Business User's Guide to Data Architecture

A comprehensive reference for understanding modern data architecture terminology

📊 Storage & Schema Models

Schema-on-Read

What it means: Data structure is applied when you query the data, not when you store it.

Business Impact: Faster data ingestion, more flexibility to explore data in different ways.
Example: Storing customer feedback as raw text files, then analyzing sentiment when needed.
Schema-on-Write

What it means: Data structure is enforced when data is loaded into the system.

Business Impact: Consistent, reliable reports but slower to adapt to new data types.
Example: Financial transactions must follow strict format before entering the accounting system.
Columnar Storage

What it means: Data is stored column by column (like Excel columns).

Business Impact: Much faster for analytics and reporting across large datasets.
Example: Analyzing total sales across millions of transactions.

⚙️ Processing Patterns

ETL (Extract, Transform, Load)

What it means: Traditional approach - clean and structure data before storing it.

Business Impact: High data quality but slower time-to-insight.
Example: Nightly processing of sales data into clean reports.
ELT (Extract, Load, Transform)

What it means: Modern approach - store raw data first, clean it when needed.

Business Impact: Faster data availability, more flexibility for different analyses.
Example: Loading all customer interactions immediately, analyzing patterns later.
Stream Processing

What it means: Processing data continuously as it arrives.

Business Impact: Real-time insights but higher complexity and cost.
Example: Live website personalization, instant fraud alerts.

🏗️ Data Architecture Patterns

Data Lake

What it means: Central repository storing all types of raw data at low cost.

Business Impact: Flexible, cost-effective storage for future analytics needs.
Best for: Organizations with diverse data types and exploratory analytics needs.
Data Warehouse

What it means: Structured repository optimized for business reporting and analytics.

Business Impact: Reliable, fast reports but requires upfront planning.
Best for: Organizations with well-defined reporting requirements and compliance needs.
Data Lakehouse

What it means: Combines flexibility of data lakes with reliability of data warehouses.

Business Impact: Best of both worlds - flexibility and performance.
Best for: Organizations wanting both exploratory analytics and reliable reporting.
Data Mesh

What it means: Decentralized approach where business domains own their data as products.

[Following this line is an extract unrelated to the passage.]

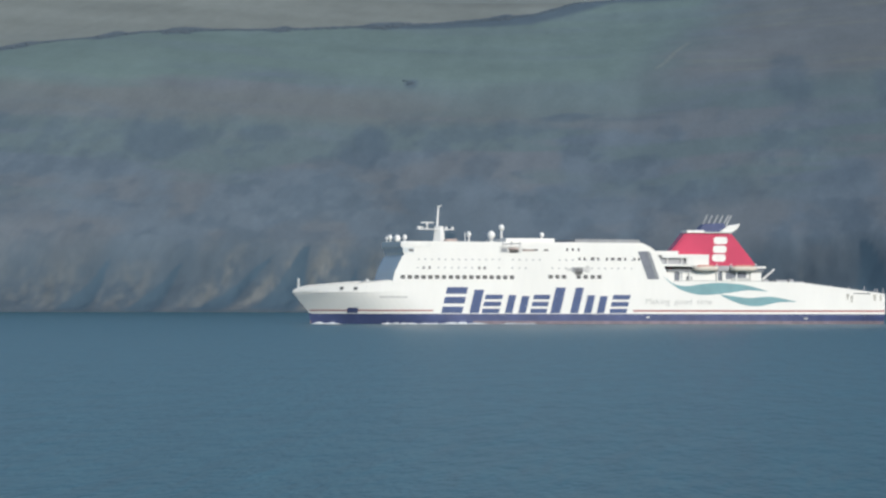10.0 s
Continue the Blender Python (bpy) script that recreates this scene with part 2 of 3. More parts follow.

Business Impact: Scales with organization size, improves data quality through ownership.
Best for: Large organizations with distinct business domains and mature data teams.

🔧 Modern Table Formats

Delta Lake

What it means: Enhanced data lake format with database-like reliability features.

Business Impact: Reliable data updates and historical tracking in data lakes.
Key benefit: Can update/delete data reliably, see data changes over time.
Apache Iceberg

What it means: Open format that works with multiple analytics engines.

Business Impact: Avoid vendor lock-in, use best tools for different tasks.
Key benefit: Freedom to choose different analytics tools without data migration.

🔒 Advanced Concepts

ACID Transactions

What it means: Database properties ensuring data reliability (Atomicity, Consistency, Isolation, Durability).

Business Impact: Guarantees data accuracy even during system failures.
Example: Bank transfer either completes fully or not at all - no partial transfers.
Time Travel

What it means: Ability to query data as it existed at any point in the past.

Business Impact: Audit trails, debugging, regulatory compliance.
Example: "Show me customer data as it was on December 31st for year-end reporting."

🎯 Business Decision Framework

When to Choose Each Architecture:
Key Questions for Architecture Selection:
  1. Data Volume: How much data do you have? (GB, TB, PB)
  2. Data Variety: How many different data types and sources?
  3. Speed Requirements: Real-time, hourly, daily, or weekly updates?
  4. Team Size: How many people will work with the data?
  5. Budget: What's your cost tolerance for storage and compute?
  6. Compliance: What regulatory requirements must you meet?

This glossary serves as a reference for business stakeholders to understand and participate in data architecture discussions.